Now we are getting somewhere. Beauvallon is the name of an hamlet of Dieulefit, situated approximately 2.5km to the east of the center.

Beauvallon is rather famous for its School, founded in 1929 by Marguerite Soubeyran and Catherine Krafft, which was the first ‘modern’ boarding school in France for both boys and girls having behavioral problems. From 1936 on the school’s director was Simone Monnier.

These three women were politically active and frequented several circles. Already in 1938 (at about the time of the Bourbaki congress) they knew the reality of the Nazi persecutions and planned to prepare their school to welcome, care for and protect refugees and Jewish children.

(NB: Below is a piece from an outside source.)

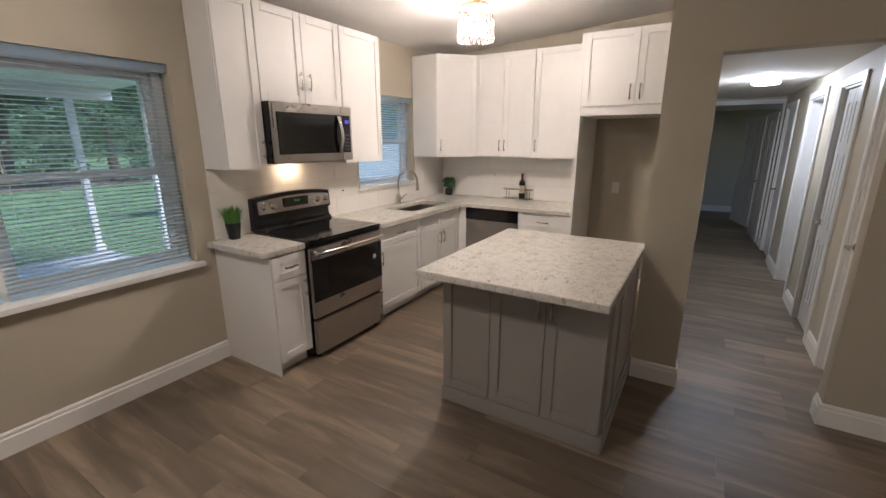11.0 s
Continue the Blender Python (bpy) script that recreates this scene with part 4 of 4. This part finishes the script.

From 1936 on about 20 Spanish republican refugees found a home here and in the ‘pension’ next to the school. When the war started, about 1500 people were hidden from the German occupation in Dieulefit (having a total population of 3500) : Jewish children, intellectuals, artists, trade union leaders, etc. etc. many in the Ecole and the Pension.

Because of the towns solidarity with the refugees, none were betrayed to the Germans, Le miracle de silence à Dieulefit.
It earned the three Ecole-women the title of “Juste” after the war. More on this period can be read here.

But what does this have to do with Bourbaki? Well, we claim that the venue of the 1938 Bourbaki congress was the Ecole de Beauvallon and they probably used Le Pension for their lodgings.

We have photographic evidence comparing the Bourbaki picture with a picture taken in 1943 at the Ecole (the woman in the middle is Marguerite Soubeyran). Compare the distance between door and window, the division of the windows and the ivy on the wall.

Below two photographs of the entire school building : on the left, the school with ‘Le Pension’ next to it around 1938 (the ivy clad wall with the Bourbaki-door is to the right) and on the right, the present Ecole de Beauvallon (this site also contains a lot of historical material). The ivy has gone, but the main features of the building are still intact, only the shape of the small roof above the Bourbaki-door has changed.

During their stay, it is likely the Bourbakis became aware of the plans the school had would war break out. Probably, Jean Delsarte removed all explicit mention to the Ecole de Beauvallon from the archives upon their return. Bourbaki’s own small contribution to Dieulefit’s miracle of silence.